::: Available data :::

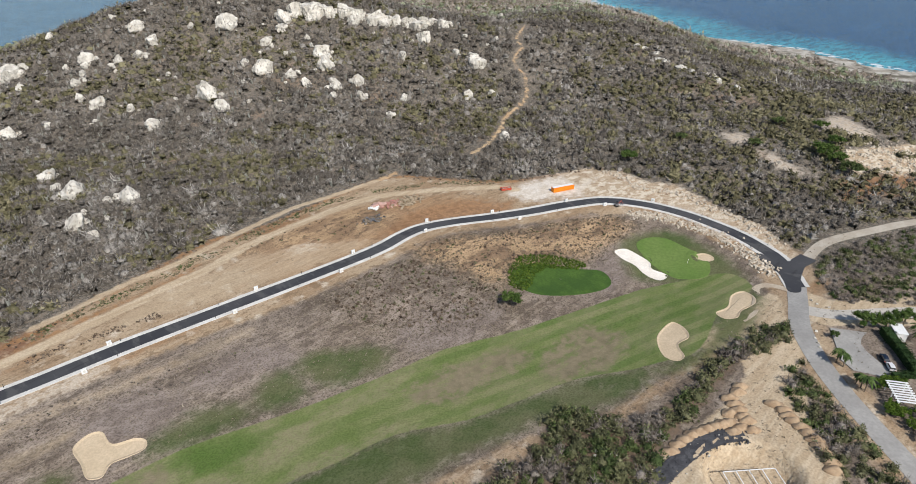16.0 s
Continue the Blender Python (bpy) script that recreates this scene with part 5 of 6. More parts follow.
footing(136.5, 29.0, -0.72, [(-6, 2.5, 8, 2.5), (-6, -3, -6, 2.5), (8, -3, 8, 2.5), (-2.5, -3, -2.5, 2.5), (1, -3, 1, 2.5), (4.5, -3, 4.5, 2.5), (-6, -3, 8, -3)], "white-lined parking bays in the dug-out pit", WHITE_PAINT, wide=0.22, tall=0.12)
footing(-294, 260, 0.6, [(-6, -3, 6, -3), (-6, 3, 6, 3), (-6, -3, -6, 3), (6, -3, 6, 3), (0, -3, 0, 3)], "unfinished concrete block walls beside the sand heaps", SCREED, tall=1.4, wide=0.3)

for k, (x, y) in enumerate(((-164.7, 94.6), (-165.1, 96.4), (-165.5, 98.2))):
    root = stand("water_tank", x, y, "white plastic water tank on reddish soil", "tank", 0.1, "water tanks on the plot")
    part("tank", box(bmesh.new(), 0, 0, 0.15, 1.5, 1.5, 1.5, 0, 0.2), WHITE_PAINT, root)
    part("lid", disc(bmesh.new(), 0, 0, 1.68, 0.3, 0.1, "Z"), WHITE_PAINT, root)
    part("pallet", box(bmesh.new(), 0, 0, 0, 1.55, 1.55, 0.15), WOOD, root)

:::

**Directions for this task**
Within the listing above, extract exactly the lines from the line with "Continue the Blender" to the line with "SCREED, tall=1.4, wide=0.3)", the two named lines included, and no others.

**Written solution**
Continue the Blender Python (bpy) script that recreates this scene with part 5 of 6. More parts follow.
footing(136.5, 29.0, -0.72, [(-6, 2.5, 8, 2.5), (-6, -3, -6, 2.5), (8, -3, 8, 2.5), (-2.5, -3, -2.5, 2.5), (1, -3, 1, 2.5), (4.5, -3, 4.5, 2.5), (-6, -3, 8, -3)], "white-lined parking bays in the dug-out pit", WHITE_PAINT, wide=0.22, tall=0.12)
footing(-294, 260, 0.6, [(-6, -3, 6, -3), (-6, 3, 6, 3), (-6, -3, -6, 3), (6, -3, 6, 3), (0, -3, 0, 3)], "unfinished concrete block walls beside the sand heaps", SCREED, tall=1.4, wide=0.3)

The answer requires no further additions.